**SHORT TASK:** From the first line of the entries below through the line bearing "10, 1800, 0.16)", write out each line exactly. Omit pictures.

**3D scene code data:**
'''
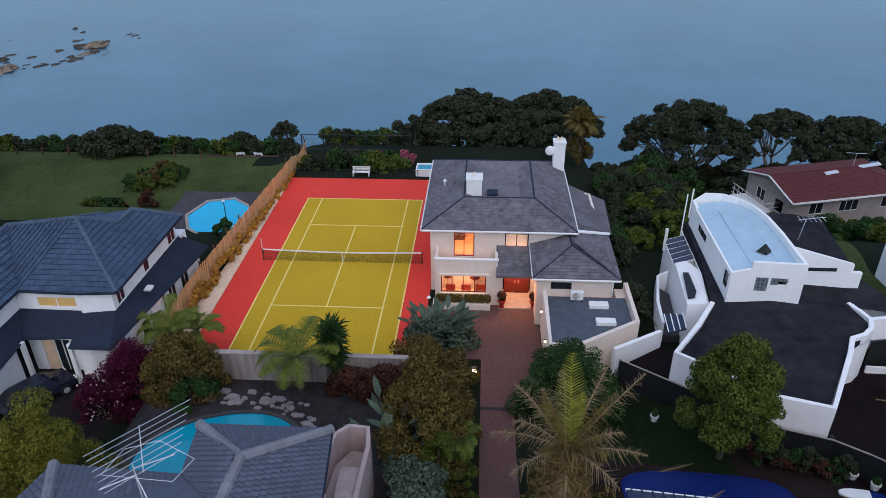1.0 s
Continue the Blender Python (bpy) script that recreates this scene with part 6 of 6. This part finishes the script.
shrub("dry_palm_clump", "tall shaggy olive-brown clump behind the house", 21.3, 23.0, 1.8, 1.8, 6.0, M_OLIVE, 435, 20, 5000, 0.2, slim=0.2)
for k in range(7):
    shrub("garden_shrub", "low dark shrub along the white villa wall", 41.0 - 0.15 * k, -5.0 - 1.3 * k, 0.9, 0.9, 1.0 + 0.25 * (k % 3), M_OLIVE if k % 2 else M_DEEP, 450 + k, 8, 1100, 0.14, group="villa wall shrubs")
tree_fern(39.9, -13.2, 0.4, 2.8, 16, 2.0, 14, M_OLIVE)
shrub("hydrangea_bush", "grey flowering shrub in the lower yard", 36.5, -19.5, 1.8, 1.6, 2.0, M_OLIVE, 432, 10, 1800, 0.16)

shrub("grey_blue_shrub", "low blue-grey flowering shrub by the driveway", 8.4, -26.3, 1.6, 1.3, 0.9, M_GREYLEAF, 440, 12, 3000, 0.12)
shrub("grey_blue_shrub", "low blue-grey flowering shrub by the terrace", 7.4, -24.4, 0.8, 1.0, 0.8, M_GREYLEAF, 441, 10, 1800, 0.11)
feather = thing("fan_shrub", "bright green strappy shrub beside the driveway", "shrub", (10.2, -23.6, 1.2))
feather_crown("fronds", feather, M_LEAF, 3.2, 26, 1.3, 0.35, 31, (0.2, 1.0), (0.5, 1.1), 14, 0.05)
shrub("dark_bush", "dark bronze bush below the garden wall", 7.1, -18.6, 1.7, 1.3, 2.2, M_REDBUSH, 442, 14, 3600, 0.12)
shrub("dark_bush", "dark green fern-like bush by the magenta bougainvillea", -4.8, -19.0, 1.3, 1.1, 1.3, M_DEEP, 443, 12, 3000, 0.12)
for k in range(9):
    x, y = 25.6 + k * 0.5, -20.5 - k * 0.2
    shrub("border_plant", "small mixed plant along the dark fence", x, y, 0.7, 0.6, 0.9 + 0.3 * (k % 3), (M_REDBUSH, M_DEEP, M_POHU)[k % 3], 450 + k, 8, 700, 0.1, group="border plants")
for k, (x, y) in enumerate(((30.1, -22.0), (30.7, -22.9), (21.2, -17.6))):
    T = thing("plant_pot", "pale concrete plant pot with a small plant", "plant pot", (x, y, ground(x, y)), group="yard pots")
    T.scale = (0.62, 0.62, 0.8)
    bm = BM()
    tube(bm, (0, 0, 0), (0, 0, 0.5), 0.25, 0.36, 12)
    tube(bm, (0, 0, 0.5), (0, 0, 0.58), 0.4, 0.4, 12)
    part("pot", bm, M_TRIM, T)
    leaves("foliage", [(0, 0, 0.8, 0.3, 0.3, 0.3)], 260, 0.09, M_DEEP, T, 60 + k)
for k, (x, y, a) in enumerate(((20.3, -22.2, 20), (21.2, -25.4, 35), (34.6, -15.2, -10))):
    V, F = [], []
    frond(V, F, (0, 0, 0.12), math.radians(a), 2.2, 0.02, 0.03, 0.22, 20, 0.02, 0.05)
    T = tagged(raw("fallen_frond", V, F, M_DRYLEAF), "dry fallen palm frond lying in the yard", "palm frond", "fallen fronds")
    T.location = (x, y, ground(x, y))

def parked_car():
    T = thing("parked_car", "dark blue hatchback parked on the driveway", "car", (-14.7, -18.1, ground(-14.7, -18.1) + 0.06), 58)
    bm = BM()
    prof = [(-2.0, 0.35), (2.0, 0.35), (2.1, 0.75), (1.3, 0.9), (0.6, 1.42), (-1.1, 1.45), (-1.9, 0.95), (-2.1, 0.8)]
    lo = [[bm.verts.new((x, s * (0.82 if z < 1 else 0.62), z)) for x, z in prof] for s in (-1, 1)]
    k = len(prof)
    for i in range(k):
        j = (i + 1) % k
        bm.faces.new((lo[0][i], lo[0][j], lo[1][j], lo[1][i]))
    bm.faces.new(list(reversed(lo[0])))
    bm.faces.new(lo[1])
    bmesh.ops.recalc_face_normals(bm, faces=bm.faces[:])
    bmesh.ops.bevel(bm, geom=bm.edges[:], offset=0.07, segments=2, affect='EDGES')
    part("body", bm, M_CAR, T)
    for p, q in (((0.72, 1.36), (1.22, 0.97)), ((-1.2, 1.4), (-1.8, 1.03))):
        bm = BM()
        vs = [bm.verts.new(v) for v in ((p[0], -0.55, p[1]), (p[0], 0.55, p[1]), (q[0], 0.68, q[1]), (q[0], -0.68, q[1]))]
        bm.faces.new(vs)
        bmesh.ops.translate(bm, verts=bm.verts, vec=(0.03 if p[0] > 0 else -0.03, 0, 0.03))
        bmesh.ops.solidify(bm, geom=bm.faces[:], thickness=0.01)
        part("windscreen", bm, M_GLASS, T)
    for x in (-1.3, 1.3):
        for s in (-0.8, 0.8):
            bm = BM()
            tube(bm, (x, s - 0.1, 0.32), (x, s + 0.1, 0.32), 0.32, 0.32, 18)
            w = part("wheel", bm, M_DARK, T)
            bm = BM()
            tube(bm, (x, s - 0.11, 0.32), (x, s + 0.11, 0.32), 0.19, 0.19, 12)
            part("rim", bm, M_ALU, w)
    for s in (-0.6, 0.6):
        bm = BM()
        box(bm, (2.0, s - 0.16, 0.62), (2.12, s + 0.16, 0.76), 0.02)
        part("headlight", bm, M_TRIM, T)
M_CAR = mat("car_paint", (0.02, 0.024, 0.04), 0.25, 0.1, 3, 20, 0.0, spec=0.6)
parked_car()

def overhead_cable():
    T = thing("overhead_cable", "black overhead cable strung beside the house", "cable")
    bm = BM()
    a, b = Vector((21.4, 8.0, 3.4)), Vector((22.0, -12.5, 3.4))
    pts = [a.lerp(b, i / 12) - Vector((0, 0, 1.1 * math.sin(math.pi * i / 12))) for i in range(13)]
    chain(bm, pts, 0.025, 0.025, 5)
    part("wire", bm, M_DARK, T)
overhead_cable()

# ---- things in the gravel yard ----
M_TARP = mat("blue_cover", (0.005, 0.018, 0.14), 0.6, 0.25, 3, 20, 0.1, spec=0.2)
def pool_cover():
    """A blue cover with rounded corners, slack over the sloping yard."""
    T = thing("pool_cover", "bright blue tarpaulin pool cover lying in the yard", "pool cover", (22.4, -24.3, ground(22.4, -24.3)))
    zb = ground(22.4, -24.3)
    n, rings = 48, 6
    V, F = [(0, 0, 0.3)], []
    for k in range(1, rings + 1):
        for i in range(n):
            a = 2 * math.pi * i / n
            c, q = math.cos(a), math.sin(a)
            f = k / rings
            x = 4.05 * f * math.copysign(abs(c) ** 0.55, c)
            y = 2.2 * f * math.copysign(abs(q) ** 0.55, q) - 0.06 * x
            z = ground(22.4 + x, -24.3 + y) - zb + 0.1 + (0.22 + 0.02 * math.sin(5 * x + 3 * y)) * (1 - f ** 6)
            V.append((x, y, z))
    for i in range(n):
        F.append((0, 1 + i, 1 + (i + 1) % n))
        for k in range(rings - 1):
            p = 1 + k * n
            F.append((p + i, p + n + i, p + n + (i + 1) % n, p + (i + 1) % n))
    raw("cover_sheet", V, F, M_TARP, T, smooth=True)
    bm = BM()
    e = V[1 + (rings - 1) * n:]
    for i in range(n):
        tube(bm, e[i], e[(i + 1) % n], 0.025, 0.025, 6)
    part("hem", bm, M_TARP, T)
pool_cover()

def paddle_board():
    T = thing("paddle_board", "white paddle board with a blue tail lying in the yard", "paddle board", (29.8, -23.6, ground(29.8, -23.6) + 0.12), -8)
    for name, a, b, m in (("board", -1.1, 0.35, M_TRIM), ("tail", 0.35, 1.0, M_TARP)):
        bm = BM()
        k = 9
        P = []
        for i in range(k):
            x = a + (b - a) * i / (k - 1)
            P.append((x, 0.34 * math.sqrt(max(0.02, 1 - (x / 1.15) ** 2))))
        prism(bm, [(x, -w) for x, w in P] + [(x, w) for x, w in reversed(P)], -0.06, 0.06)
        part(name, bm, m, T)
paddle_board()
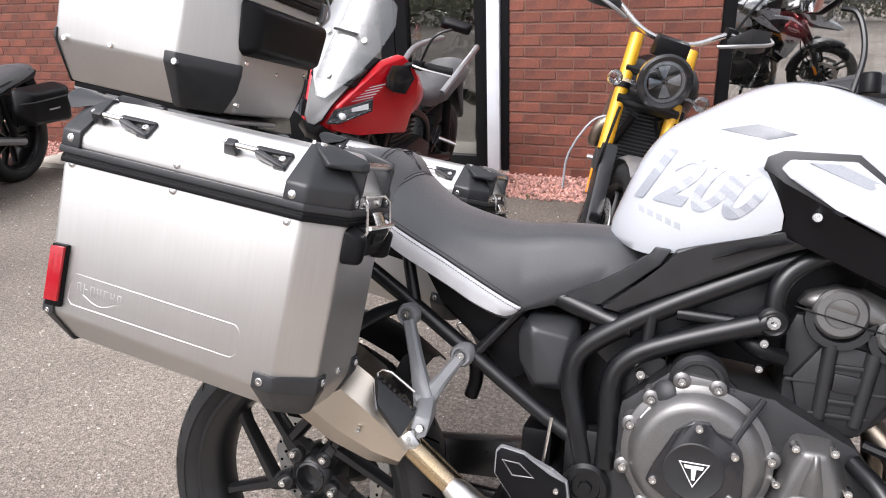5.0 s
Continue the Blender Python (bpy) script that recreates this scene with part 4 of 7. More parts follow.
    part("spring", Shape().tube([(0.66 + 0.004 * i, -0.175 + 0.006 * math.sin(i * 1.9), 0.335 + 0.006 * math.cos(i * 1.9)) for i in range(22)], 0.0016, 5), ENGINE, bike)
    bp = Shape().hull([(x, y, z) for x, z in ((0.70, 0.30), (0.795, 0.233), (0.90, 0.228), (1.05, 0.228), (1.02, 0.30), (0.82, 0.31)) for y in (-0.13, 0.13)] + [(0.90, -0.165, 0.275), (1.03, -0.165, 0.28), (0.90, 0.165, 0.275), (1.03, 0.165, 0.28)], 0.012)
    bp.hull([(x, y, z) for x, z in ((1.0, 0.255), (1.05, 0.228), (1.115, 0.28), (1.085, 0.322), (1.035, 0.285)) for y in (-0.12, 0.12)] + [(1.04, -0.16, 0.29), (1.04, 0.16, 0.29), (1.10, -0.14, 0.288), (1.10, 0.14, 0.288)], 0.010)
    part("belly_pan", bp, PLASTIC, bike, "dark grey plastic belly pan")
    # added dark block that closes the see-through gap behind the frame
    ab = Shape().hull([(x, e * y, z) for e in (-1, 1) for x, y, z in ((0.70, 0.085, 0.70), (0.70, 0.09, 0.83), (0.84, 0.10, 0.90), (0.99, 0.085, 0.93), (1.0, 0.07, 0.85), (0.86, 0.085, 0.68))], 0.012)
    part("air_box", ab, MATT, bike, "black backing block under the tank")
    # exhaust
    hd = Shape().tube([(1.02, -0.06, 0.60), (1.06, -0.08, 0.55), (1.072, -0.10, 0.46), (1.088, -0.11, 0.38), (1.068, -0.11, 0.315), (1.0, -0.10, 0.285), (0.85, -0.09, 0.265)], 0.021, 14)
    hd.tube([(1.03, 0.0, 0.60), (1.075, 0.0, 0.55), (1.085, 0.0, 0.46), (1.095, 0.0, 0.38), (1.07, 0.0, 0.31), (1.0, 0.0, 0.28)], 0.02, 12).tube([(1.02, 0.06, 0.60), (1.06, 0.08, 0.55), (1.072, 0.10, 0.46), (1.088, 0.11, 0.38), (1.0, 0.10, 0.285)], 0.02, 12)
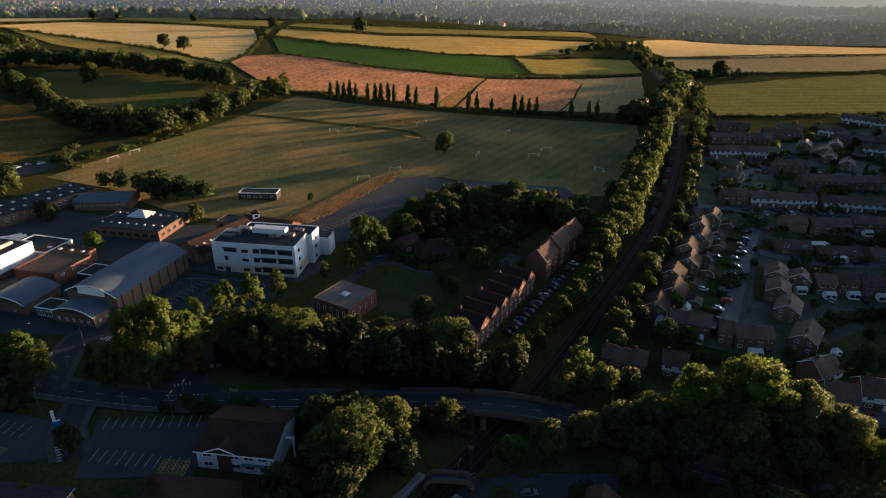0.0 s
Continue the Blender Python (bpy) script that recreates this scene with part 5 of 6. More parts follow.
'''
**EXERCISE OUTPUT:**
1.0 s
Continue the Blender Python (bpy) script that recreates this scene with part 6 of 6. This part finishes the script.
shrub("dry_palm_clump", "tall shaggy olive-brown clump behind the house", 21.3, 23.0, 1.8, 1.8, 6.0, M_OLIVE, 435, 20, 5000, 0.2, slim=0.2)
for k in range(7):
    shrub("garden_shrub", "low dark shrub along the white villa wall", 41.0 - 0.15 * k, -5.0 - 1.3 * k, 0.9, 0.9, 1.0 + 0.25 * (k % 3), M_OLIVE if k % 2 else M_DEEP, 450 + k, 8, 1100, 0.14, group="villa wall shrubs")
tree_fern(39.9, -13.2, 0.4, 2.8, 16, 2.0, 14, M_OLIVE)
shrub("hydrangea_bush", "grey flowering shrub in the lower yard", 36.5, -19.5, 1.8, 1.6, 2.0, M_OLIVE, 432, 10, 1800, 0.16)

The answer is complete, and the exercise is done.